At this very moment, my altar is pieced together and looking quite well. My statuette of Cernunnos presides proudly at it's center, deer antlers on either side and a number of other affiliated knick-knacks completing my sacred space in a woodsy bohemian feel with middle eastern accents that feels wholly my own. My significant other having heard I needed more space, moved the bedroom furniture to give me what I needed, carefully rearranging things to take up the new space in such a supportive way I felt my eyes water as soon as I saw how he'd spent his Sunday while I was at work. All of that, all of this, has come so easily to me it feels like I've done this before.
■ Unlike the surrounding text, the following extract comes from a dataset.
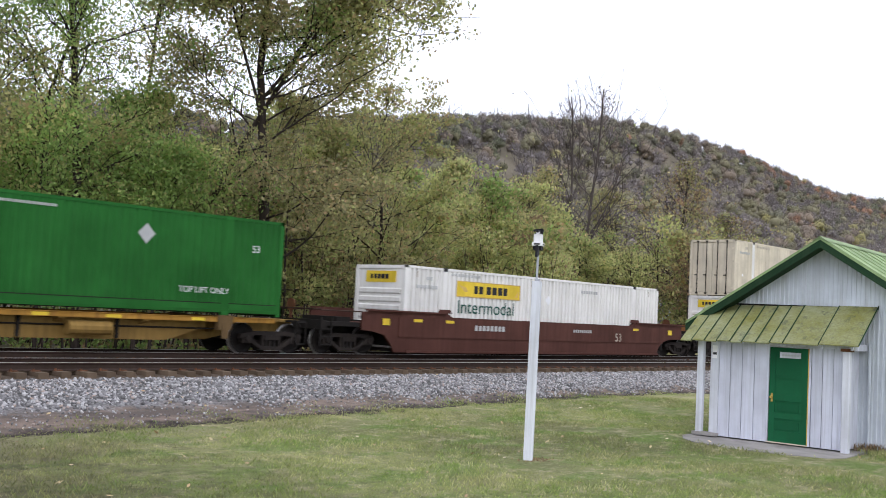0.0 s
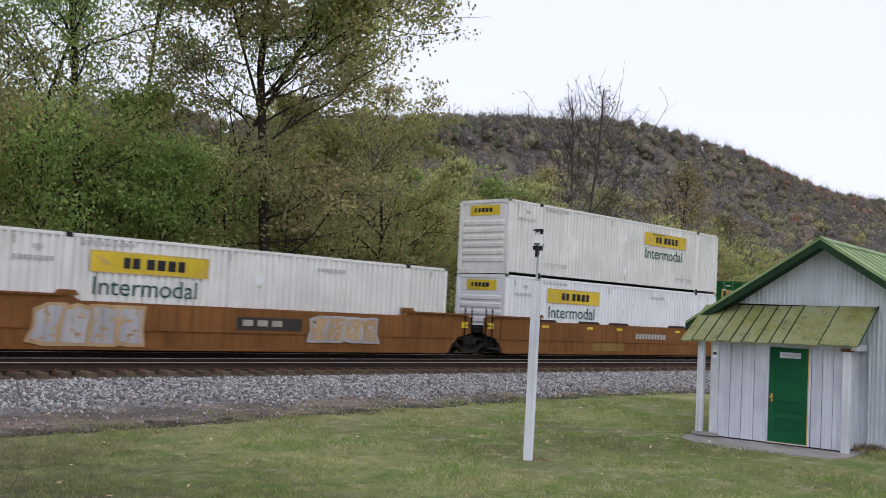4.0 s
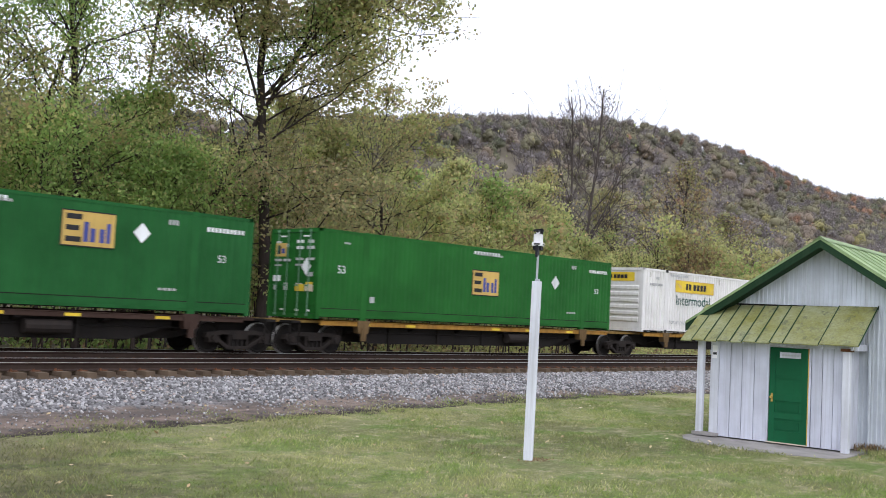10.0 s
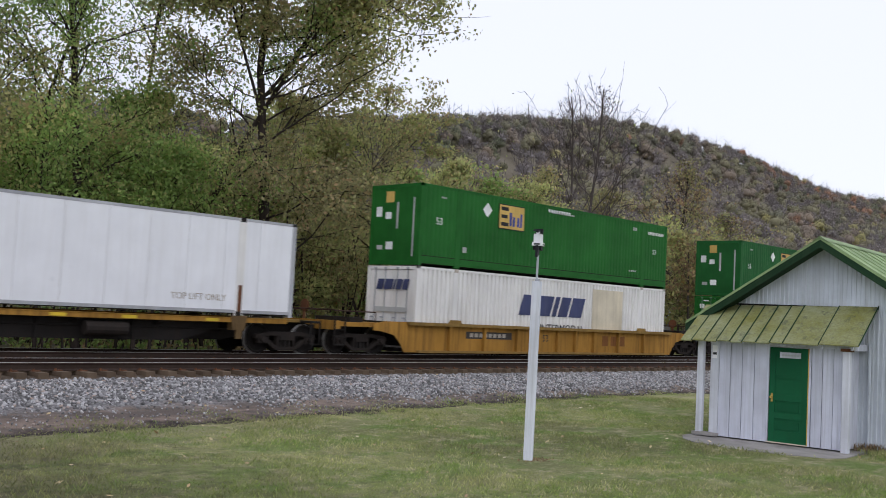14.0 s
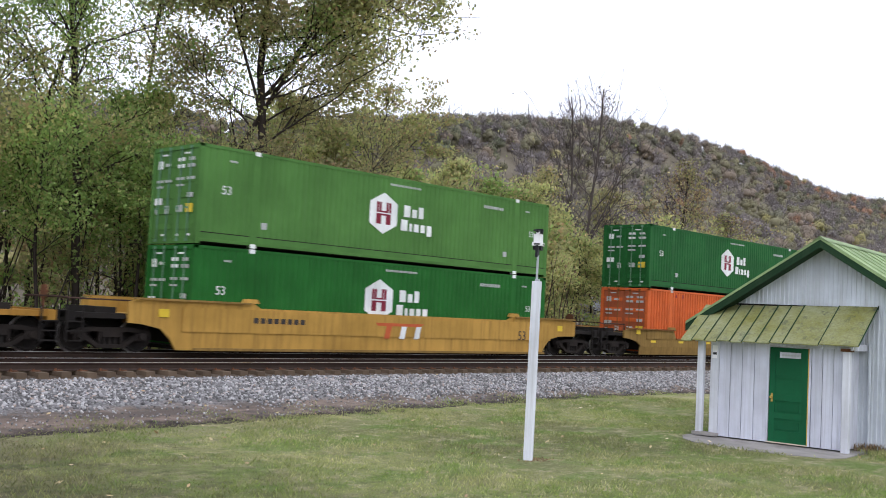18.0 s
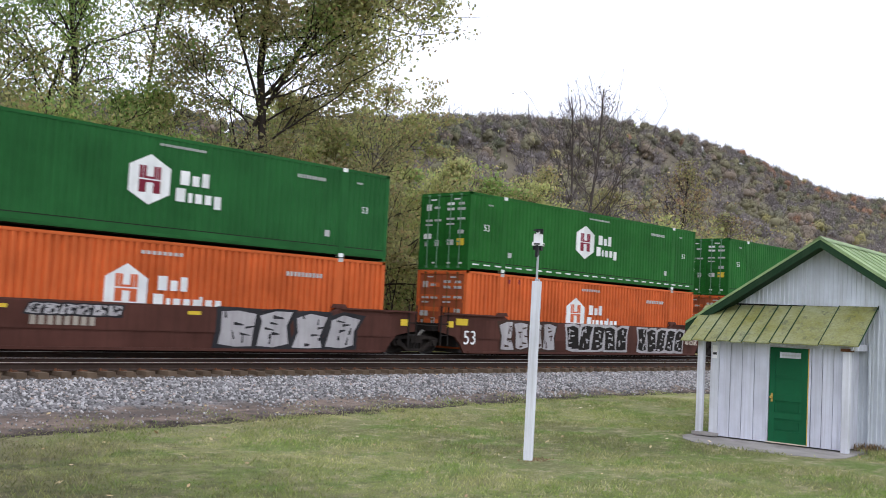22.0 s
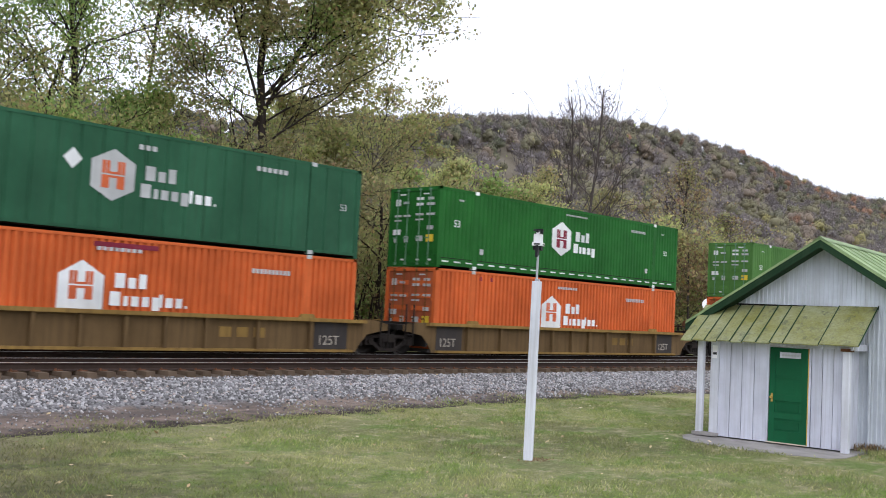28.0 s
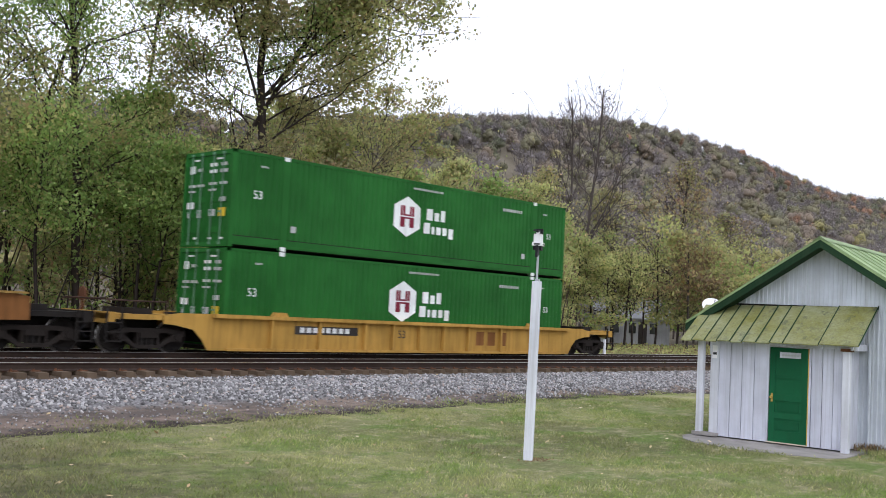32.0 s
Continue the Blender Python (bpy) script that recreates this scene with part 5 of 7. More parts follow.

Like I've walked this path before. I've instinctively placed pagan items in my decorating, not realizing what I was doing until now.
But what I find myself struggling with, seems to be the portion that most women are able to do far better than I ever have. Communicate with their femininity, and through this, the Goddess herself. It isn't that I'm not feminine. I wear make up, jewelry, skinny jeans and cute blouses. I follow the fashions, I sing, I love with my heart on my sleeve, I mother my children. All of these things are stereotypical female things to do. And yet, I find myself struggling to envision a maternal source of divinity. I know where it comes from. I know this is going to be painful...and I thought I could avoid it. But it seems the Goddesses have other plans for me.
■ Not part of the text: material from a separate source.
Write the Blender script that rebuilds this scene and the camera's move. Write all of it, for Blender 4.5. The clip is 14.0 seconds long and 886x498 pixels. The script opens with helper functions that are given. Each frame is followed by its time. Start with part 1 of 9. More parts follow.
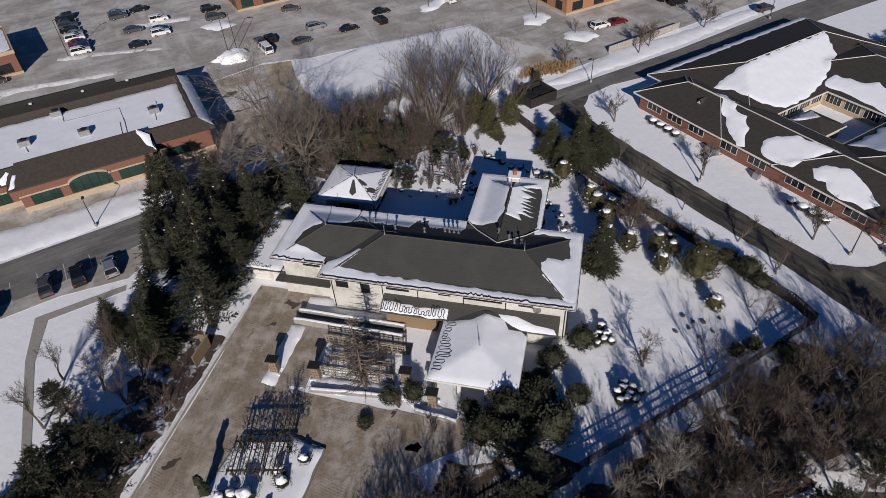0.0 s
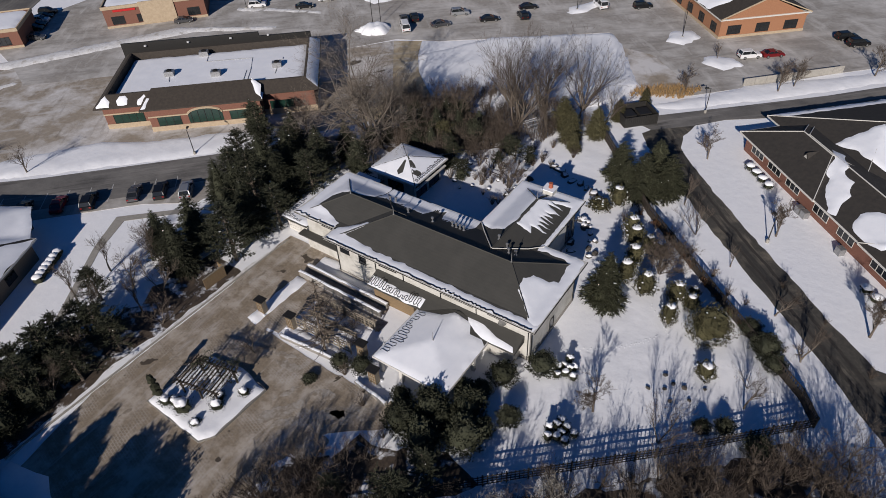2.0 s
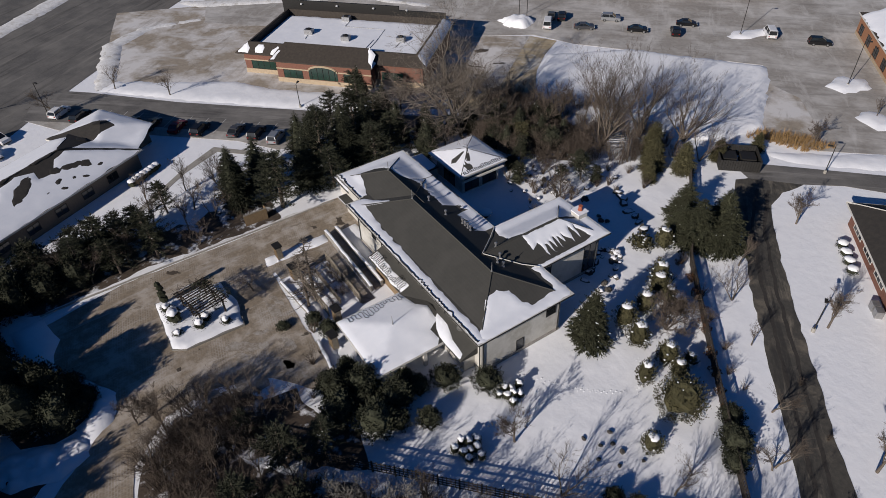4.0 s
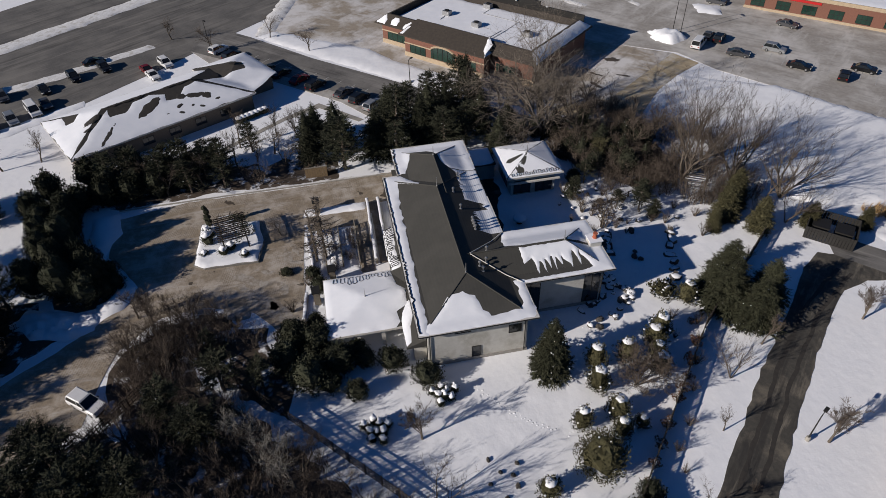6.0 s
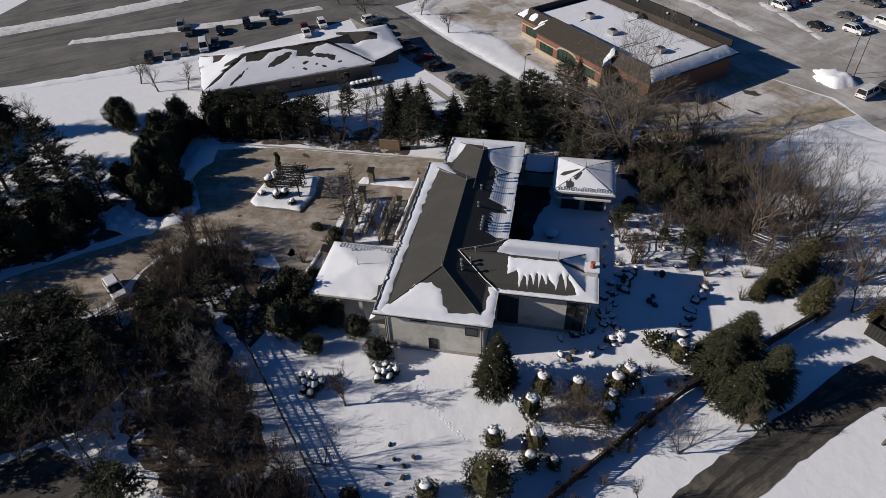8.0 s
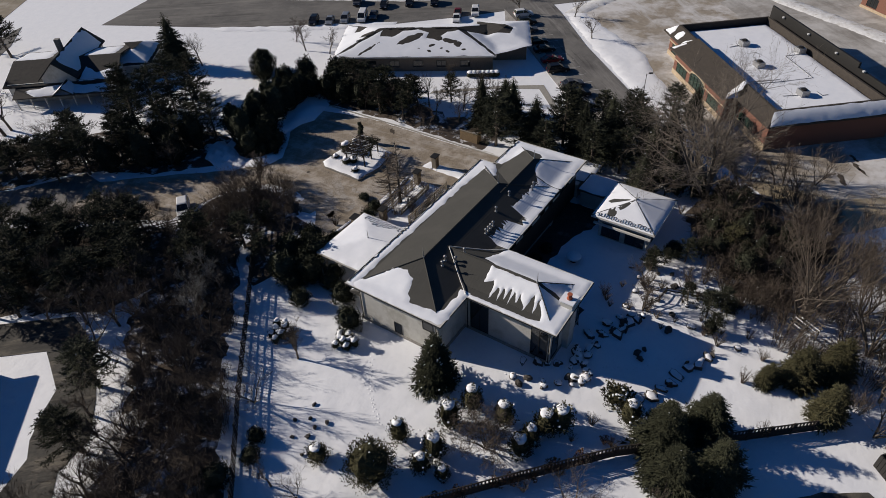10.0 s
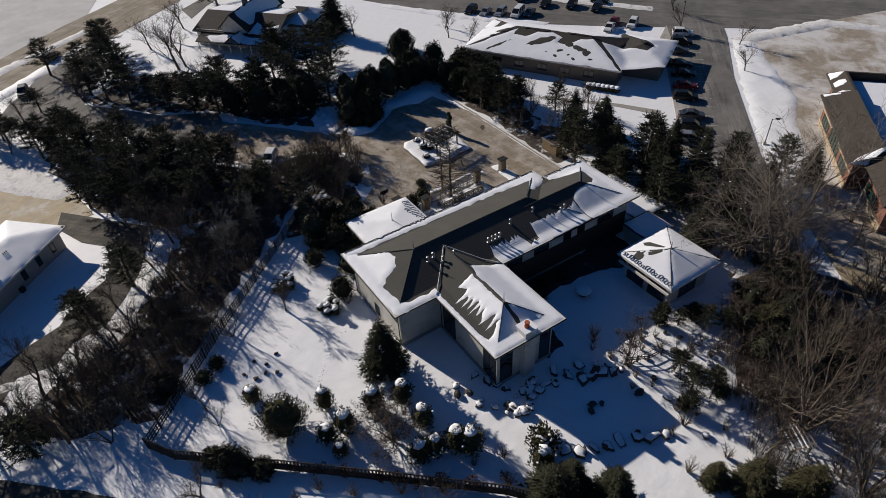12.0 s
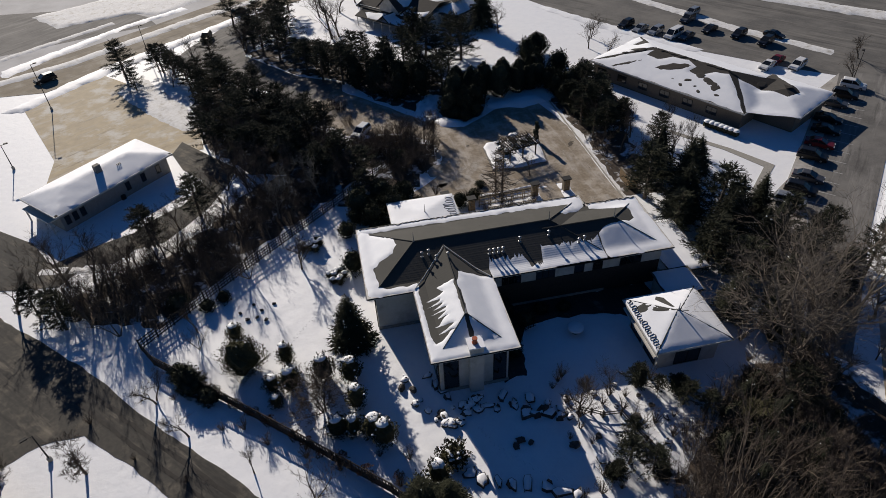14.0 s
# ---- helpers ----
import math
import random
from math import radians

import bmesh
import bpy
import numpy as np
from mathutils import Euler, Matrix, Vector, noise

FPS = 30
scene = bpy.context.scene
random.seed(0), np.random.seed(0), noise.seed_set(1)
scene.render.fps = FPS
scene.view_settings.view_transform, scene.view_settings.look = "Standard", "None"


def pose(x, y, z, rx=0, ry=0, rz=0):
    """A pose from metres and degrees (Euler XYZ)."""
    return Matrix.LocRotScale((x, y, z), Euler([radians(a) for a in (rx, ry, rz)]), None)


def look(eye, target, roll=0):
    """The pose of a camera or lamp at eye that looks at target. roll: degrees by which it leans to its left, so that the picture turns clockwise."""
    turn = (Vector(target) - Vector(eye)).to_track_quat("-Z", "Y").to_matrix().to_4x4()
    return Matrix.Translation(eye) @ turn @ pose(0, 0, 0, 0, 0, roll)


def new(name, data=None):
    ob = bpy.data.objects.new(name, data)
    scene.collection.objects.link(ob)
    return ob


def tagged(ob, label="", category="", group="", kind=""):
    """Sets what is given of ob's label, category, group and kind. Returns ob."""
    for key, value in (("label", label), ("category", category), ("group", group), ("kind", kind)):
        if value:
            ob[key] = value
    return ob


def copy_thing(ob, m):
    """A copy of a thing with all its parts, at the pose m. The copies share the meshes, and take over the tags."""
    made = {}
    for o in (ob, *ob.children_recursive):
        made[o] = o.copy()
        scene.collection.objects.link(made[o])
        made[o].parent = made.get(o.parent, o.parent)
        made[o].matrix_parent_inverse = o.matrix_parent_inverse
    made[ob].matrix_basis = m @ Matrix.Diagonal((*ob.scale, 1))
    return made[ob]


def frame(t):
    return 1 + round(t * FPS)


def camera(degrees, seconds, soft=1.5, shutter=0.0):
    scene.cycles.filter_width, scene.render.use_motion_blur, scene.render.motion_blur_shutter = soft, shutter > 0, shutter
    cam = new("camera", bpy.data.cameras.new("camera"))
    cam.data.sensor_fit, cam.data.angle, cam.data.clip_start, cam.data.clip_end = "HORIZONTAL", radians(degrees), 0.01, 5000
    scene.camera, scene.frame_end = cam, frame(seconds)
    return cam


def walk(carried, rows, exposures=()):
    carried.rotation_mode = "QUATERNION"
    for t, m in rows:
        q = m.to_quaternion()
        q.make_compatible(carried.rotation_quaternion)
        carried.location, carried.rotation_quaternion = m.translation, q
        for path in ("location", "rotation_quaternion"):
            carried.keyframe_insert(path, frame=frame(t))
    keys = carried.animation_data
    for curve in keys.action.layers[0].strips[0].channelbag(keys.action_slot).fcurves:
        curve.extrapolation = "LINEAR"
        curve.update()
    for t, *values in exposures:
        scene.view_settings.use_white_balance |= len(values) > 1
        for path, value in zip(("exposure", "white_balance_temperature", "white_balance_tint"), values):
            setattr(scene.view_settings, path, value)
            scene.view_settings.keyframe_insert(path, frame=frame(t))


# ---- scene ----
cam = camera(70.1, 14.0, soft=0.35)
# seconds, eye x y z, pitch, roll, yaw
ROWS = [
    (0.0, 2.40, 1.14, 60.30, -41.24, -3.49, 15.33),
    (0.5, 8.01, 2.37, 60.20, -41.09, -3.55, 20.64),
    (1.0, 13.52, 4.19, 60.10, -40.98, -3.54, 25.96),
    (1.5, 18.80, 6.59, 60.00, -40.90, -3.47, 31.30),
    (2.0, 23.80, 9.54, 59.91, -40.85, -3.35, 36.65),
    (2.5, 28.46, 13.00, 59.82, -40.82, -3.20, 42.01),
    (3.0, 32.76, 16.92, 59.74, -40.80, -3.04, 47.39),
    (3.5, 36.67, 21.26, 59.66, -40.80, -2.87, 52.78),
    (4.0, 40.19, 25.98, 59.58, -40.81, -2.71, 58.19),
    (4.5, 43.28, 31.02, 59.50, -40.83, -2.57, 63.63),
    (5.0, 45.92, 36.35, 59.43, -40.85, -2.45, 69.10),
    (5.5, 48.09, 41.92, 59.36, -40.86, -2.37, 74.59),
    (6.0, 49.76, 47.69, 59.29, -40.88, -2.31, 80.12),
    (6.5, 50.89, 53.61, 59.23, -40.89, -2.29, 85.69),
    (7.0, 51.45, 59.65, 59.17, -40.89, -2.31, 91.30),
    (7.5, 51.42, 65.74, 59.12, -40.88, -2.37, 96.95),
    (8.0, 50.77, 71.83, 59.07, -40.86, -2.45, 102.63),
    (8.5, 49.49, 77.86, 59.02, -40.83, -2.57, 108.36),
    (9.0, 47.58, 83.77, 58.98, -40.78, -2.71, 114.11),
    (9.5, 45.05, 89.48, 58.94, -40.72, -2.87, 119.89),
    (10.0, 41.94, 94.93, 58.90, -40.65, -3.04, 125.68),
    (10.5, 38.29, 100.02, 58.87, -40.56, -3.21, 131.47),
    (11.0, 34.15, 104.70, 58.84, -40.45, -3.35, 137.25),
    (11.5, 29.61, 108.89, 58.82, -40.34, -3.48, 142.99),
    (12.0, 24.74, 112.54, 58.80, -40.21, -3.55, 148.68),
    (12.5, 19.64, 115.63, 58.79, -40.07, -3.57, 154.29),
    (13.0, 14.39, 118.17, 58.78, -39.91, -3.51, 159.78),
    (13.5, 9.06, 120.20, 58.77, -39.75, -3.34, 165.12),
    (14.0, 3.69, 121.84, 58.77, -39.59, -3.06, 170.27),
]
walk(cam, [(t, pose(x, y, z, 90 + p, 0, a) @ pose(0, 0, 0, 0, 0, r)) for t, x, y, z, p, r, a in ROWS], exposures=[(0.0, -0.14, 6060, 14.5), (14.0, 0.02, 6360, 12.0)])

# ---- world and sun ----
SUN_ELEVATION, SUN_X, SUN_Y = 23.5, 0.27, -0.963
world = bpy.data.worlds.new("winter_sky")
scene.world = world
world.use_nodes = True
wn = world.node_tree.nodes
sky = wn.new("ShaderNodeTexSky")
sky.sky_type, sky.sun_disc = "NISHITA", False
sky.sun_elevation, sky.sun_rotation = radians(SUN_ELEVATION), math.atan2(SUN_X, SUN_Y)
sky.air_density, sky.dust_density, sky.ozone_density = 1.0, 0.2, 3.0
tone = wn.new("ShaderNodeHueSaturation")
tone.inputs["Hue"].default_value, tone.inputs["Saturation"].default_value = 0.51, 1.34
world.node_tree.links.new(sky.outputs[0], tone.inputs["Color"])
world.node_tree.links.new(tone.outputs[0], wn["Background"].inputs[0])
wn["Background"].inputs[1].default_value = 0.043
sun = new("sun", bpy.data.lights.new("sun", "SUN"))
sun.data.energy, sun.data.angle, sun.data.color = 5.0, radians(0.55), (1.0, 0.91, 0.78)
sun.matrix_world = look((0, 0, 0), (-SUN_X, -SUN_Y, -math.tan(radians(SUN_ELEVATION))))

# ---- materials ----
MATS = {}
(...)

I should backstep here, explain my origins so that my difficulty makes sense. I will be vague, giving the details feels a little too vulnerable- and there are a lot. Too many to make up a believable story, but then, that is the oddity that is my life. I grew up in an abusive home with two female caregivers, both of which were severely mentally ill, only one of whom actually sought diagnosis and treatment. I was neglected on a criminal level, me and all six of my siblings. Abused also. Thus my connection to a maternal source is fraught with difficulty. So much so that when I adopted my own children, it took months to form a maternal bond, and I'm not certain it went deep enough. I love my children, I have sacrificed so much, and would sacrifice anything else in order to make their lives better, but the warmth I know is lacking. I don't naturally have the affection, patience and unconditional pride in my children that I imagine most mothers have. I'm proud of my children's accomplishments, I help them with their homework and encourage them(sometimes light a fire under their little behinds) to succeed. But again, the warmth in my heart is lacking.
I came to look on my own mother as a disappointment in many ways. I was told from a young age because of my wanderlust(constantly exploring the desert and bringing home cool rocks and small animals), my general obnoxious sense of humor, my eagerness to wrestle and my odd way of peacemaking by trying to teach others common sense(doesn't work by the way) that she did not know how to love me. If I ever tried to appeal to her about my unhappiness that she never wanted to hear about my day or talk to me the way she chatted with my sister, I got the feeling I had just broken her heart. So I learned not to seek her attention, or the attentions of any mother figure. I learned to dislike women as a whole, seeing them as petty and vindictive creatures like my mother and sisters and avoided every older female I could. I had a few female friends during my school years, and we stuck to each other like glue. They are still my friends today, but in my mind women were untrustworthy and so those friends were the exception, not the rule.
Of course as an adult I realize that isn't the case. Some women are indeed petty and vindictive, most are not. Some older women are impossible to please and will never love me. Some older women love everyone unconditionally until given reason not to. But those early experiences certainly shaped my ability to befriend, believe in, and love a source of maternal love. So until a day ago, any depiction of a Goddess felt foreign, frightening and cold to me. Impossible to imagine and impossible to pray to. Then I listened to a book on tape describing Brigid, her love for all mankind and how she went about expressing that love. I felt a surge of admiration and respect, and it was as if a wall I hadn't realized I'd constructed was taken down. I feel warmth, fascination and excitement and love for the feminine side of myself, and for my exploration of what it means to believe in the idea of feminine divinity. It feels right.
This journey has been such a peaceful one. I have found parts of myself so quickly that I didn't know I had. I have come to love myself and build a joy in me that I have never felt. Religion has been such a painful presence in my life. All my life I have been trying so hard to be 'enough'. Good enough, righteous enough, smart enough, pretty enough, fast enough, strong enough. All of this enough, so that I can feel like I belong somewhere, anywhere- just somewhere. And as I start down my path as a Pagan...I feel like I belong. I feel like I am 'enough' just as I am, for the first time in my life. I feel like I am home, and I don't have to do a damn thing other than being myself. I'm a big believer in serendipity. Sometimes things are an endless struggle because you are fighting against your true nature. Sometimes letting go of what you desperately wanted for yourself can lead you to the exact path that will bring you peace. I had no idea this would ever be my path, but I'm so glad I found it.